+++ Data +++
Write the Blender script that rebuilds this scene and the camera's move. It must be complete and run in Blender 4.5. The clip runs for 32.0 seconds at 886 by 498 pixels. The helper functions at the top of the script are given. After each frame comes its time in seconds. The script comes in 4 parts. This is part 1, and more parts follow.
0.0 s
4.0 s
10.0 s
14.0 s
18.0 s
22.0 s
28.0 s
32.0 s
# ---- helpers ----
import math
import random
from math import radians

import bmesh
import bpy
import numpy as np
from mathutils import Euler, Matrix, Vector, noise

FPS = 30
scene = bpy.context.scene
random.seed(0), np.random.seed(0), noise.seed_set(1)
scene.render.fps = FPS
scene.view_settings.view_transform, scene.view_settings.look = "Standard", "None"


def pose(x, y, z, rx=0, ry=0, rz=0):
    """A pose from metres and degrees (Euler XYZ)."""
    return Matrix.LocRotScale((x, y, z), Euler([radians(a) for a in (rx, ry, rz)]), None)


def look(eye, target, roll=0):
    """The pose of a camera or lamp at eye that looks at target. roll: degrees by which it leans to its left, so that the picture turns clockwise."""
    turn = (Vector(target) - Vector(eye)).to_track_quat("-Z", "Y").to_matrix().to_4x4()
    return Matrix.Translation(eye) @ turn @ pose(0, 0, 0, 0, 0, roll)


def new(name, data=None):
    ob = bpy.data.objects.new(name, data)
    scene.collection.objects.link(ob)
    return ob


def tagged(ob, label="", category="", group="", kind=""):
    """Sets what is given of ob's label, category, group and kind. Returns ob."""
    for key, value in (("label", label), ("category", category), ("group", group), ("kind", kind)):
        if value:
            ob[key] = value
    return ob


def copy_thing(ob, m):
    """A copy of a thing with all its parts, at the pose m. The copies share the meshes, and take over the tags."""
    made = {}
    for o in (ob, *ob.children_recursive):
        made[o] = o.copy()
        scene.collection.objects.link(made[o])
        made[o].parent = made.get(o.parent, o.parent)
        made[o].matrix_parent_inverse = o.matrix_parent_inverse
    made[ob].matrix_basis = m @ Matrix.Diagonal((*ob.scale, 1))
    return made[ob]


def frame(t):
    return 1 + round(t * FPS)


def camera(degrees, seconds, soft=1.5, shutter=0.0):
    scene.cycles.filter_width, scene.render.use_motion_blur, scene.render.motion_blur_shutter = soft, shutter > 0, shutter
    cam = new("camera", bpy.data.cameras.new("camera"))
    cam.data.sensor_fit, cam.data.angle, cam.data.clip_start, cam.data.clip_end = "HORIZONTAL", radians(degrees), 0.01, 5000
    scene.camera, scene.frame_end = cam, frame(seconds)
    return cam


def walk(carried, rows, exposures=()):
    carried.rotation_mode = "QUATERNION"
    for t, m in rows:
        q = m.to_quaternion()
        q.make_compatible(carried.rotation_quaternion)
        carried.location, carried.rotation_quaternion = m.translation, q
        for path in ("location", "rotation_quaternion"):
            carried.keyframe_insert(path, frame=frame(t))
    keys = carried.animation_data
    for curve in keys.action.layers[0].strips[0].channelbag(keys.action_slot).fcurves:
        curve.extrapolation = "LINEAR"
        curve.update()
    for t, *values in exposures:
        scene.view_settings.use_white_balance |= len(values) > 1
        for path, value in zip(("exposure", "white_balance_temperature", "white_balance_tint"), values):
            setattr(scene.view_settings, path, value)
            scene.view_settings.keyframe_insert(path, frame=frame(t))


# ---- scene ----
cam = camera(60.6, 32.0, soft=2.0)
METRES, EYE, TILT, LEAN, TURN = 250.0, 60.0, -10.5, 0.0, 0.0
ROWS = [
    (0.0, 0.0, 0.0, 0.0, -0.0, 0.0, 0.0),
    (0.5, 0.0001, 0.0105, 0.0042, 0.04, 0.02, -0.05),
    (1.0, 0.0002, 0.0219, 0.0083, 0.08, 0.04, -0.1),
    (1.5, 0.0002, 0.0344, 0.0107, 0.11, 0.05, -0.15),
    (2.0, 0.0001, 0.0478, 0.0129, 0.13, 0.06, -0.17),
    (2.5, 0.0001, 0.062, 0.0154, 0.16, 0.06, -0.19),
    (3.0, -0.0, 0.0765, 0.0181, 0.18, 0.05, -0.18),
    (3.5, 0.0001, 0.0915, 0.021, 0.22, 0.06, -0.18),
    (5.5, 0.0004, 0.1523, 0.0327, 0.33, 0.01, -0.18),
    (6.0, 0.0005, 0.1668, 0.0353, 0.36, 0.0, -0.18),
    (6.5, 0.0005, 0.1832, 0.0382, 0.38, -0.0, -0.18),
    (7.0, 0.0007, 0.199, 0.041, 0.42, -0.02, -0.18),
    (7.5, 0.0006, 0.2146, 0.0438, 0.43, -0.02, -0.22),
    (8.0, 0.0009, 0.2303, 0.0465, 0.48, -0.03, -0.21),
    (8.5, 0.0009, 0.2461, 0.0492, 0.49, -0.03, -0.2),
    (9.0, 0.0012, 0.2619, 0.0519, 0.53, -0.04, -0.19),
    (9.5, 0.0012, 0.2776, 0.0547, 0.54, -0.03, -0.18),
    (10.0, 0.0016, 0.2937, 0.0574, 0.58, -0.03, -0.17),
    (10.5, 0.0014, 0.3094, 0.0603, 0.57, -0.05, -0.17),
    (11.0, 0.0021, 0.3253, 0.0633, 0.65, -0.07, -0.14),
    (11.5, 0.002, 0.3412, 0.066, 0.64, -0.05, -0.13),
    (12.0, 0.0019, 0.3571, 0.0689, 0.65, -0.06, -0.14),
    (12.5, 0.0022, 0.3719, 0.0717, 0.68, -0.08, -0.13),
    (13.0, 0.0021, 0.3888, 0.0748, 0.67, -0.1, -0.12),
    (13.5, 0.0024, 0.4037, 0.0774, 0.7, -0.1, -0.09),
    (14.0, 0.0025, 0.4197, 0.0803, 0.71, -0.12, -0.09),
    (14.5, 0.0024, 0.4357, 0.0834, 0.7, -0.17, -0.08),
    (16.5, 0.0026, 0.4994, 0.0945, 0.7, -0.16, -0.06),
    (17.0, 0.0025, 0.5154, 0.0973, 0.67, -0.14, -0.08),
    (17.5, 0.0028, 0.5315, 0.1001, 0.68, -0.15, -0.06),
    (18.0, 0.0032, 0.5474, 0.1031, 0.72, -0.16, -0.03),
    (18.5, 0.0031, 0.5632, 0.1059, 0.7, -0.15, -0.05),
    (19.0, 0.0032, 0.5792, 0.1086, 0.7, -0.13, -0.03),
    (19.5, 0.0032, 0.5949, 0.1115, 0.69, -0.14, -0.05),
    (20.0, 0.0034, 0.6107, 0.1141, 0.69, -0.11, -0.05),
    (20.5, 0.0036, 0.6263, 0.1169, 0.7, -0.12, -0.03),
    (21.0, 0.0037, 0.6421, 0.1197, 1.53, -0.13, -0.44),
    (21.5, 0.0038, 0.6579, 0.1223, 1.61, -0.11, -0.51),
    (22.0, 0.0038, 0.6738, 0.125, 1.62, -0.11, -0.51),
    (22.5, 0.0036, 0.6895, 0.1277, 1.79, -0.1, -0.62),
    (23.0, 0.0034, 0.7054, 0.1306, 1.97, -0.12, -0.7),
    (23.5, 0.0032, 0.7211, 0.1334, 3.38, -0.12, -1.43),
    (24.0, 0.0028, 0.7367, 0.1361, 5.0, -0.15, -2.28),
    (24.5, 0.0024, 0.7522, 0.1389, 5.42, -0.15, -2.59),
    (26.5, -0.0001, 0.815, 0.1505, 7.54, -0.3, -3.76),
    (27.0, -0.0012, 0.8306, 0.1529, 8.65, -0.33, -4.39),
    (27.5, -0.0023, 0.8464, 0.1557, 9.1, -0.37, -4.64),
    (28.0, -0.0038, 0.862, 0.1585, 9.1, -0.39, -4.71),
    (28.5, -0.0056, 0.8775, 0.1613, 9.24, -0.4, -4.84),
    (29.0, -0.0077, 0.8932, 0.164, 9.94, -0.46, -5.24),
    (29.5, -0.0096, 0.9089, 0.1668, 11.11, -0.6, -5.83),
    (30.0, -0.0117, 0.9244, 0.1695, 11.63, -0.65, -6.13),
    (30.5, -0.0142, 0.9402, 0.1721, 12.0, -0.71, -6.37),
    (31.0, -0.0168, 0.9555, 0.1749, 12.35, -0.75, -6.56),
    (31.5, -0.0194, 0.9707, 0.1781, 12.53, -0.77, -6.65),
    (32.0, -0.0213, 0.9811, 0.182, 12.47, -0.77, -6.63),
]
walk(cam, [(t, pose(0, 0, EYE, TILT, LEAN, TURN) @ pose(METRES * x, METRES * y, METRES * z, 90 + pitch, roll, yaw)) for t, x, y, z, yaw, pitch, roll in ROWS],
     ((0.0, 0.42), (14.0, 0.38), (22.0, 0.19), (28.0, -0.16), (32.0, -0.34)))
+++
▸ **Problem details**
Write out, exactly and with nothing else, the lines of the listing above from its first line through the line with "return 1 + round(t * FPS)".

▸ **Result for this exercise**
Write the Blender script that rebuilds this scene and the camera's move. It must be complete and run in Blender 4.5. The clip runs for 32.0 seconds at 886 by 498 pixels. The helper functions at the top of the script are given. After each frame comes its time in seconds. The script comes in 4 parts. This is part 1, and more parts follow.
0.0 s
4.0 s
10.0 s
14.0 s
18.0 s
22.0 s
28.0 s
32.0 s
# ---- helpers ----
import math
import random
from math import radians

import bmesh
import bpy
import numpy as np
from mathutils import Euler, Matrix, Vector, noise

FPS = 30
scene = bpy.context.scene
random.seed(0), np.random.seed(0), noise.seed_set(1)
scene.render.fps = FPS
scene.view_settings.view_transform, scene.view_settings.look = "Standard", "None"


def pose(x, y, z, rx=0, ry=0, rz=0):
    """A pose from metres and degrees (Euler XYZ)."""
    return Matrix.LocRotScale((x, y, z), Euler([radians(a) for a in (rx, ry, rz)]), None)


def look(eye, target, roll=0):
    """The pose of a camera or lamp at eye that looks at target. roll: degrees by which it leans to its left, so that the picture turns clockwise."""
    turn = (Vector(target) - Vector(eye)).to_track_quat("-Z", "Y").to_matrix().to_4x4()
    return Matrix.Translation(eye) @ turn @ pose(0, 0, 0, 0, 0, roll)


def new(name, data=None):
    ob = bpy.data.objects.new(name, data)
    scene.collection.objects.link(ob)
    return ob


def tagged(ob, label="", category="", group="", kind=""):
    """Sets what is given of ob's label, category, group and kind. Returns ob."""
    for key, value in (("label", label), ("category", category), ("group", group), ("kind", kind)):
        if value:
            ob[key] = value
    return ob


def copy_thing(ob, m):
    """A copy of a thing with all its parts, at the pose m. The copies share the meshes, and take over the tags."""
    made = {}
    for o in (ob, *ob.children_recursive):
        made[o] = o.copy()
        scene.collection.objects.link(made[o])
        made[o].parent = made.get(o.parent, o.parent)
        made[o].matrix_parent_inverse = o.matrix_parent_inverse
    made[ob].matrix_basis = m @ Matrix.Diagonal((*ob.scale, 1))
    return made[ob]


def frame(t):
    return 1 + round(t * FPS)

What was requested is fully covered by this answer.